I second and third that. I am trying to lose a couple pounds before the holidays, but Thanks Lindsay, thanks to you I can't sleep until I eat that pizza again. That picture is a true testament to the luscious pizza that is Joe Peeps. Is it too early for pizza. :) yumm

"WE DELIVER EVERYWHERE ! ...except IRAQ!"

My question for Mr Peep is "why don't you support the troops?"

p.s.
any business that links to wordsoftestimony.com is a total douche.
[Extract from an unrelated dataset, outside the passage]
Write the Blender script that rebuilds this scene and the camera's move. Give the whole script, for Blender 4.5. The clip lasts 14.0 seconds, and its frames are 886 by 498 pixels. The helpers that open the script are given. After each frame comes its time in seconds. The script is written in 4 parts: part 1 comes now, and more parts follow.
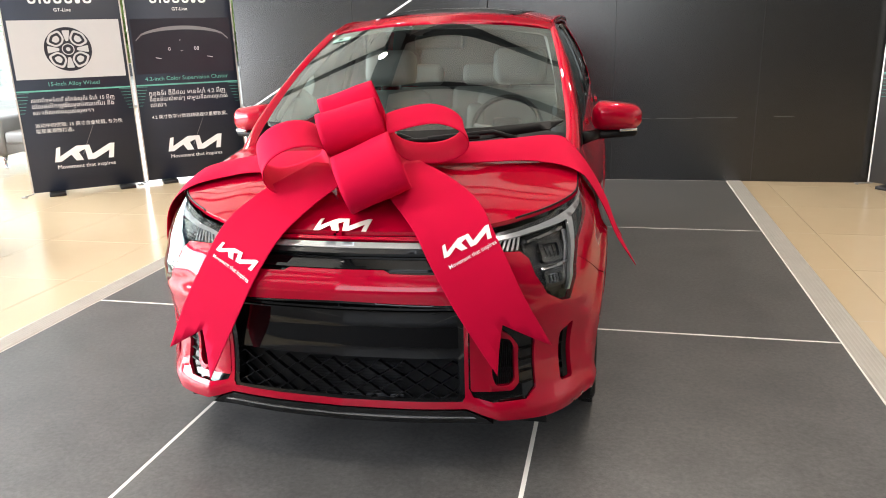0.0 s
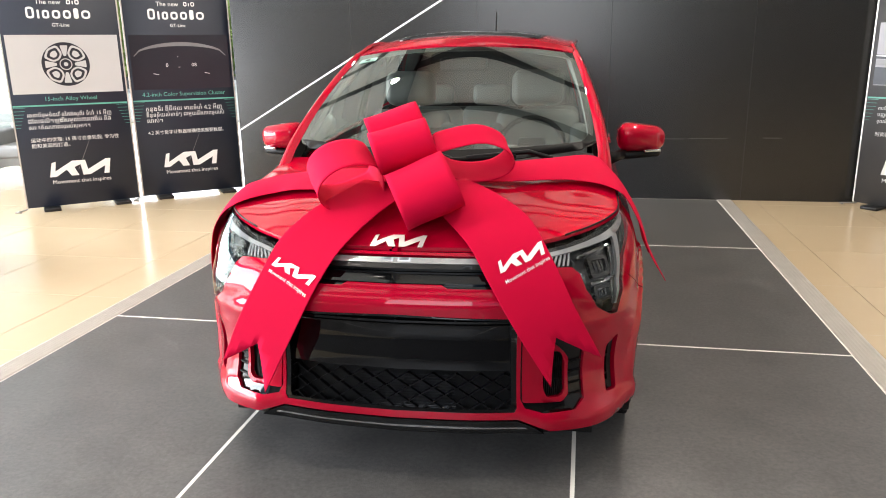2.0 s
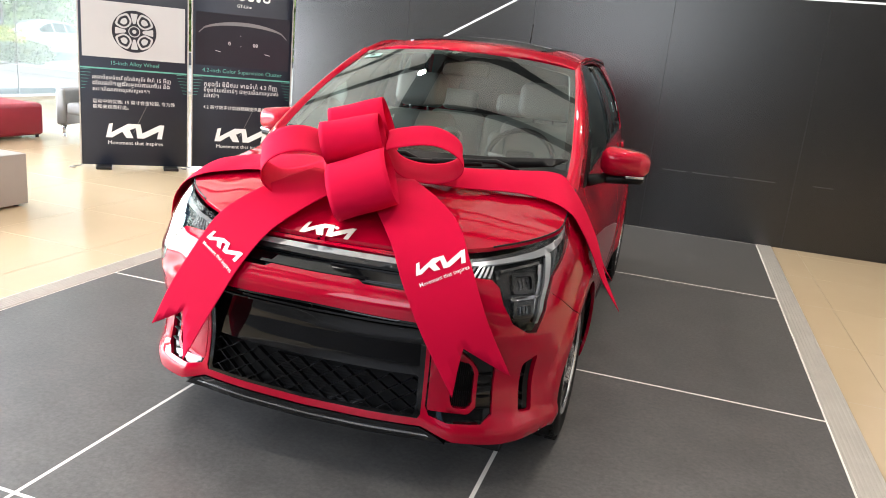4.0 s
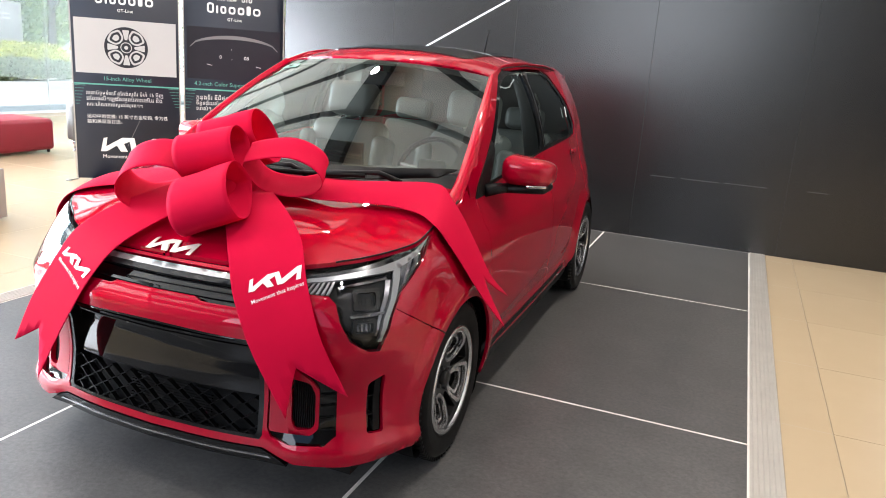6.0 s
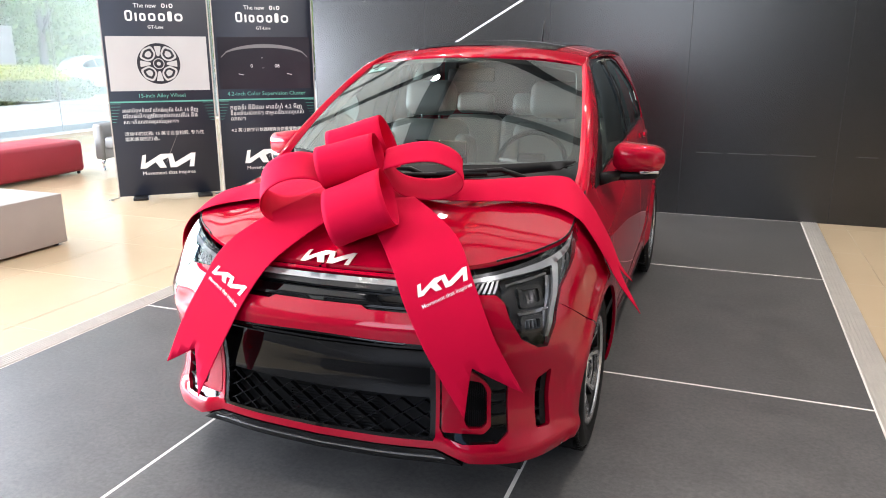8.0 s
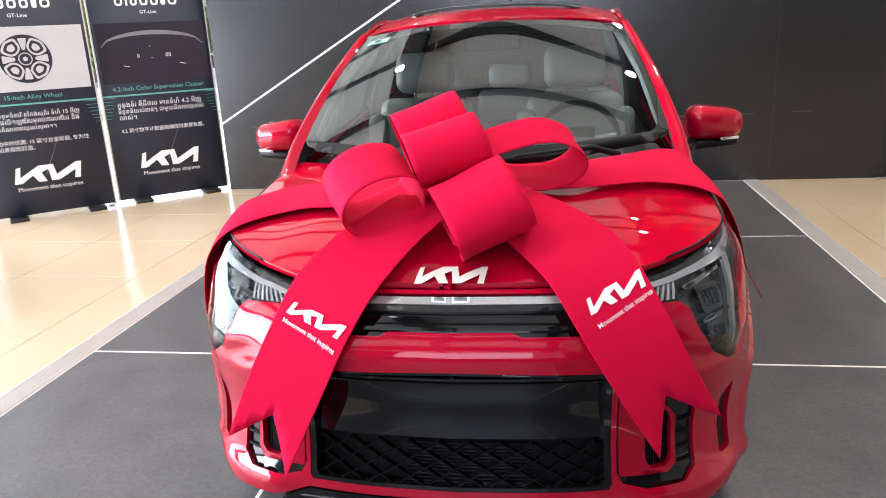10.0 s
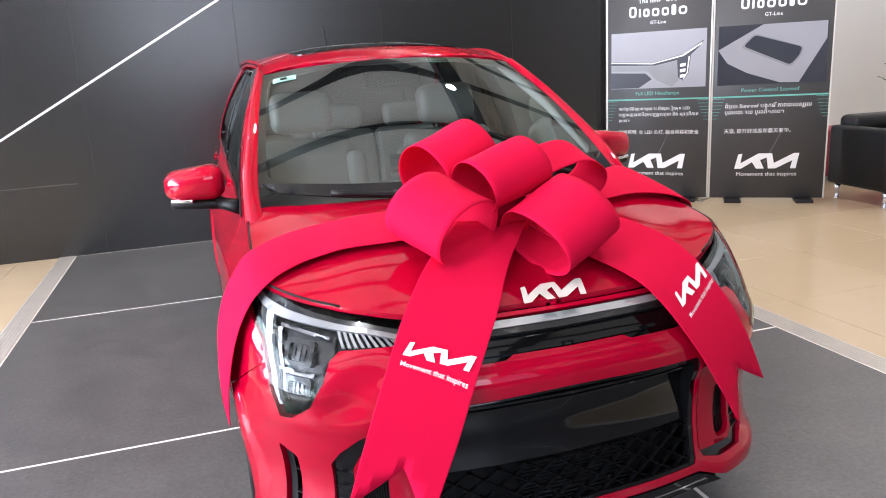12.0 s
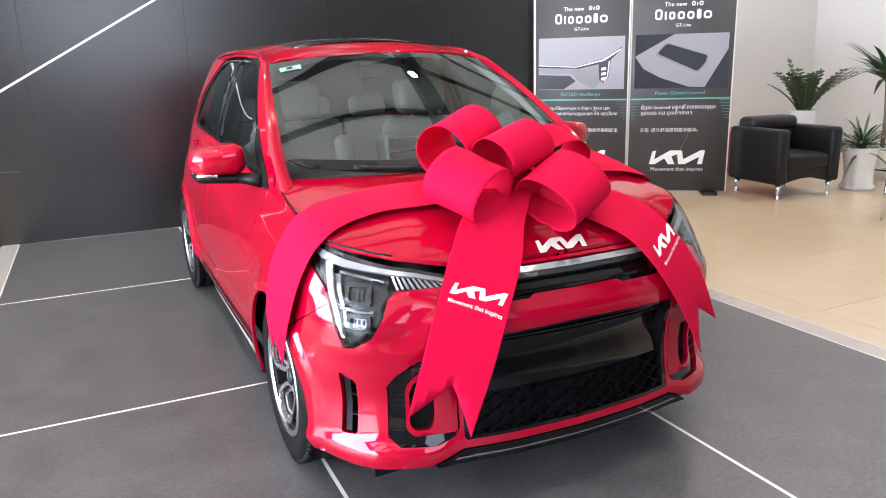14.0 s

I so did not order a side of politics with my pizza. It wouldn't even occur to me to think that a joke about not wanting to deliver in a war ravaged country indicated not supporting the troops (of course that's another something I didn't order with my pizza). I honestly didn't see the religious link at the bottom, but frankly, they aren't hurting me with that expression of their beliefs, in the same way the good people of In N Out don't bother me with the Biblical references on their paper products.

Bottom line: GREAT pizza. And less bucks going towards the real scumbags at Domino's.

It's been years since I've lived in the valley and conversely years since I've been to Peeps. I think it's high time to go back. Hell I may even have my old frequent buyer card in a drawer somewhere. Thanks for the reminder. Glad they're still in business.

I dunno. Not a fan of Joe's when I could just go down the street and get D'Amore's. Just remember being turned off by the massive wet soggy canned mushrooms I had at Joe's

God, Lindsay! You make me want to order one right now! Where IS that goddamned phone???

We just got takeout from here about an hour ago, while the ingredients are high quality, the pizza as a whole completely sucks. You can't just bake a pizza dough and dump ingredients on top of that and call it a pie. There's no finesse, no grace, it's just a pile of slop. I am entirely disappointed.